PRED 356 Methods of Science and Mathematics Teaching
Chapter 7: Cooperative Learning
 
 
<< PREVIOUS   |   CONTENTS   |   NEXT >>
 
 
         1.1 Definition

Cooperative learning is a structured, systematic instructional strategy in which small groups of students work together toward a common goal. Cooperative learning may be considered a subset of collaborative learning. Collaborative learning tends to encompass a variety of group learning experiences, such as peer tutoring, student-faculty research projects, learning communities, and other techniques.

Difference between Cooperative Learning and Group of Activity

Two critical features often distinguish cooperative learning from other forms of small-group instruction:
  • Positive interdependence and
  • Individual accountability
  • Positive interdependence is essential to fostering significant achievement gains. Structures must be built into the learning environment to ensure that all members of a cooperative-learning team feel a sense of responsibility for their teammates.

  • One way to promote this sense of responsibility is by providing materials that must be shared (materials interdependence).
  • Another way to foster group cohesion is by assigning different members of each team a discrete amount of material to master and then share with teammates (task interdependence).
  • Finally, a small part of each person's grade can depend on each member of the team improving his or her performance on exams (goal interdependence).

  • A common complaint among those who use small-group instructional procedures is the inequitable distribution of work load across group participants. This problem is usually caused by giving students undifferentiated group grades for papers, presentations, and other course assignments. To combat this phenomenon, the second feature that often distinguishes cooperative learning from other collaborative-learning techniques is the insistence on individual accountability in grading.

    Individual accountability

    Even though students work together in teams for some percentage of the in-class or out-of-class work, course grades are almost always exclusively determined by individually completed tests, papers, and other assessment procedures.

    Individual accountability helps decrease the sense of inequity perceived by many in traditional small-group procedures, where a significant percentage of the course grade is given to all members of a team, even when one or two of the team members have done most of the work. Forms of small-group instruction that do not contain the two features just describe: should be termed not cooperative learning.

     

      1.2 Reasons for Cooperation
    Cooperative learning activities develop in learners important behaviors that prepare them to perform in future successively. These behaviors are
  • Attitudes and Values.
  • Prosocial Behavior.
  • Alternative Perspectives and Viewpoints
  • Integrated Identity
  • Higher Thought Processes
  •   Attitudes and Values

    Learners form their attitudes and values from social interaction. Although we learn much about the world from books, magazines, and audiovisual media, most of our attitudes and values are formed by discussing what we know or think with others.
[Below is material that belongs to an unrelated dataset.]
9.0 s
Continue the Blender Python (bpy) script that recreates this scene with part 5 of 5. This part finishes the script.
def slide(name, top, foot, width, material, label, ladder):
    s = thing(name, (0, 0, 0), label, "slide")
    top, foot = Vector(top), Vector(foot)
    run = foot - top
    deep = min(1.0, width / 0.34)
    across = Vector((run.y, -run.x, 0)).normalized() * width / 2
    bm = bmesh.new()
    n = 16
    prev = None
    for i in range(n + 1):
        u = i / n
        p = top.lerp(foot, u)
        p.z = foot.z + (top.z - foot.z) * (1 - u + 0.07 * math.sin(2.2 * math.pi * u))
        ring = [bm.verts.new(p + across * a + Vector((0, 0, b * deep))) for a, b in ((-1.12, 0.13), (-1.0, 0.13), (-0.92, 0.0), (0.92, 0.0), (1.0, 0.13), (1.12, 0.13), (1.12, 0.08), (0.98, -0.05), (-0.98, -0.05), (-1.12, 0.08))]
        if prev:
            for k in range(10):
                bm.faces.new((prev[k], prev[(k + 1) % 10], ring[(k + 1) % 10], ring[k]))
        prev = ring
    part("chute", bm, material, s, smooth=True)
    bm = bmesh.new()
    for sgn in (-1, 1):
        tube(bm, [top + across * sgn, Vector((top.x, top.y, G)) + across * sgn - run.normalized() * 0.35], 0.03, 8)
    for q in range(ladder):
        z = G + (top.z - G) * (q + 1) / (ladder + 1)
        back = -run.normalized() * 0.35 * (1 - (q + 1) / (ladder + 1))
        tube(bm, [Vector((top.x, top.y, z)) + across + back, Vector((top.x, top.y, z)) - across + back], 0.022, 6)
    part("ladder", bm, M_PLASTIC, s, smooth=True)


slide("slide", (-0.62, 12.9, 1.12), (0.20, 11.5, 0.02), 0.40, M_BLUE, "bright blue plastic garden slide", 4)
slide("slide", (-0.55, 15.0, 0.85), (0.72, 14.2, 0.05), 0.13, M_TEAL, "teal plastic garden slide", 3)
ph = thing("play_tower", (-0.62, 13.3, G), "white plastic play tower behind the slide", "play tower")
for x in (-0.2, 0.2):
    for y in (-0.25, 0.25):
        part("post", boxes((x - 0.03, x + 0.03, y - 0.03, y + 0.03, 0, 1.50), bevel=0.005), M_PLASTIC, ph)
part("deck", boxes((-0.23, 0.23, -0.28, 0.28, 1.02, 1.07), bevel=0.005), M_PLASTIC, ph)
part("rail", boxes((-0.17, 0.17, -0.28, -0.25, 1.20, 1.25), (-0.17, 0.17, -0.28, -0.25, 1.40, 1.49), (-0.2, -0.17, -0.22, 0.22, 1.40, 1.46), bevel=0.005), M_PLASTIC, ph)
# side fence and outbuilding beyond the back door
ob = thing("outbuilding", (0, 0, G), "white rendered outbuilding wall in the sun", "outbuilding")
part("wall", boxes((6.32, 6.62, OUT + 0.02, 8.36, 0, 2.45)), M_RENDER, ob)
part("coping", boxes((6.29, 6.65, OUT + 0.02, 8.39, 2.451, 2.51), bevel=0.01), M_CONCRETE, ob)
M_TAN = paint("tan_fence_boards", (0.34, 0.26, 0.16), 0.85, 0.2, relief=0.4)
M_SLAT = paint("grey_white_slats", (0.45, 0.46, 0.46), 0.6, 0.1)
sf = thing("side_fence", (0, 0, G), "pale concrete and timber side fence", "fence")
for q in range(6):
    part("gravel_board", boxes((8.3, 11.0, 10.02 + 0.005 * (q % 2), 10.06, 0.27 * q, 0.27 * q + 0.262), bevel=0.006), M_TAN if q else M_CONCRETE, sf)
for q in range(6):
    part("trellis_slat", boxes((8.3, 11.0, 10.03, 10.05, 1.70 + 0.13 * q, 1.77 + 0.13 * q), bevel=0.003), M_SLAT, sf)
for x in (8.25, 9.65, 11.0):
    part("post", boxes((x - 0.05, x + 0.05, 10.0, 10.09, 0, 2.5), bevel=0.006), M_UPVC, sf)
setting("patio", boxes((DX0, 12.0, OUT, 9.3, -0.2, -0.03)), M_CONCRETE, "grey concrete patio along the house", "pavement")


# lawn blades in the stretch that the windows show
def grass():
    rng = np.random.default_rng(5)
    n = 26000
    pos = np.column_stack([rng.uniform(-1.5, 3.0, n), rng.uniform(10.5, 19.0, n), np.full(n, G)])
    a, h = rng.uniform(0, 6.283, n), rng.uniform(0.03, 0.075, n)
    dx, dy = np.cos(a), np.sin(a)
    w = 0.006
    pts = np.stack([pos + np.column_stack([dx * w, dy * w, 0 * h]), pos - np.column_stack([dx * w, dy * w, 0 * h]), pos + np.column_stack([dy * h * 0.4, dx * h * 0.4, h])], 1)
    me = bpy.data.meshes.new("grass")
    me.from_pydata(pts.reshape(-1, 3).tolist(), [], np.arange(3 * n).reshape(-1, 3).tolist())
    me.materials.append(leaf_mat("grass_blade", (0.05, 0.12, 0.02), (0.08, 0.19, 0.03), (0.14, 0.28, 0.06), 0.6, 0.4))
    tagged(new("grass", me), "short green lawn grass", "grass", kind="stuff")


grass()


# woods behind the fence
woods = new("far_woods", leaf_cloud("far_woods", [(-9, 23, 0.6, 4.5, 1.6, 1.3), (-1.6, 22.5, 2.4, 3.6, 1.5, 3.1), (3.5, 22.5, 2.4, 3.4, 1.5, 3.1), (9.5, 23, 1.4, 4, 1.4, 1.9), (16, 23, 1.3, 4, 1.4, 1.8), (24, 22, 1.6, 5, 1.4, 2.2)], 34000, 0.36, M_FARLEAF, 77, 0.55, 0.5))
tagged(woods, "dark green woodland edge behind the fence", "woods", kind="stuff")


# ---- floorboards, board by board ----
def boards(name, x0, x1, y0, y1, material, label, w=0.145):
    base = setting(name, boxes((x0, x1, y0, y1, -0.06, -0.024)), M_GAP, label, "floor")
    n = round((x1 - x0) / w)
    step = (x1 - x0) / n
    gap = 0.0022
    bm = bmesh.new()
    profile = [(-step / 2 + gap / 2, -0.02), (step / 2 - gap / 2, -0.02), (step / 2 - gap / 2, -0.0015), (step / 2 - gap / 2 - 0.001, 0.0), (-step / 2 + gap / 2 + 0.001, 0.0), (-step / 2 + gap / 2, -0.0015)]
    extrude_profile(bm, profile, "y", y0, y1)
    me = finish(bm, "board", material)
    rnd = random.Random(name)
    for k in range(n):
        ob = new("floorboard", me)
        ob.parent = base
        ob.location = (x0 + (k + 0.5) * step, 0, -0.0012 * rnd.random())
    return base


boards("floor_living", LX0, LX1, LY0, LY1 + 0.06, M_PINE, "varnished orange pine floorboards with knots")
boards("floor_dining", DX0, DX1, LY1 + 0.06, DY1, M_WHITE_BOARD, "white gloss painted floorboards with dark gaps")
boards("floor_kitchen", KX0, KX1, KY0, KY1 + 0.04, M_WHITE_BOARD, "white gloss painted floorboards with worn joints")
    Information exchange shapes our views and perspectives. It turns cold, lifeless facts into feelings, and then to attitudes and values that guide our behavior over longer periods of time.

      Prosocial Behavior

    Children learn right from wrong implicitly through their actions and the actions of others that come to the attention of adult family members. Cooperative learning brings learners together in adultlike settings which, when carefully planned and executed, can provide appropriate models of social behavior.

    One of your most important roles will be to promote and model positive social interactions and relationships within your classroom.

      Alternative Perspectives and Viewpoints

    It is not secret that we form our attitudes and values by confronting viewpoints contrary to our own. Confronted with these alternatives, we are forced into an objectivity necessary for thinking critically, reasoning, and problem solving. In other words, we become less self-centered.

    Depending on the merits of what we see and hear, we grow more open to exchanging our feelings and beliefs with those of others. Cooperative learning provides the context or meeting ground where many different viewpoints can be orchestrated.


      Integrated Identity

    Social interaction has effect on how we develop our personalities and learn who we are. Social interaction over long periods forces us to see ourselves in many different circumstances. The main result is that these inconsistencies and contradictions in who we are-or think we are- cannot be hidden.

    Cooperative learning can be the start of stripping away the irrelevant, overly dramatic, and superficial appendages that mask our deepest thoughts and feelings. Thus we begin to gain an integrated sense of self.

      Higher Thought Processes

    Cooperative learning actively engages our student in the learning process and seeks to improve the critical thinking, reasoning, and problem solving skills of the learner. Critical thinking cannot occur outside a context of attitudes and values, prosocial behaviors, alternative perspectives and integrated identity.

    Cooperative learning provides the ingredients for higher thought processes to occur and sets them to work on realistic and adultlike tasks. These higher thought processes –required for analyzing, synthesizing, and decision making- are believed to be stimulated more by interaction with others than by books and lectures, which typically are not interactive.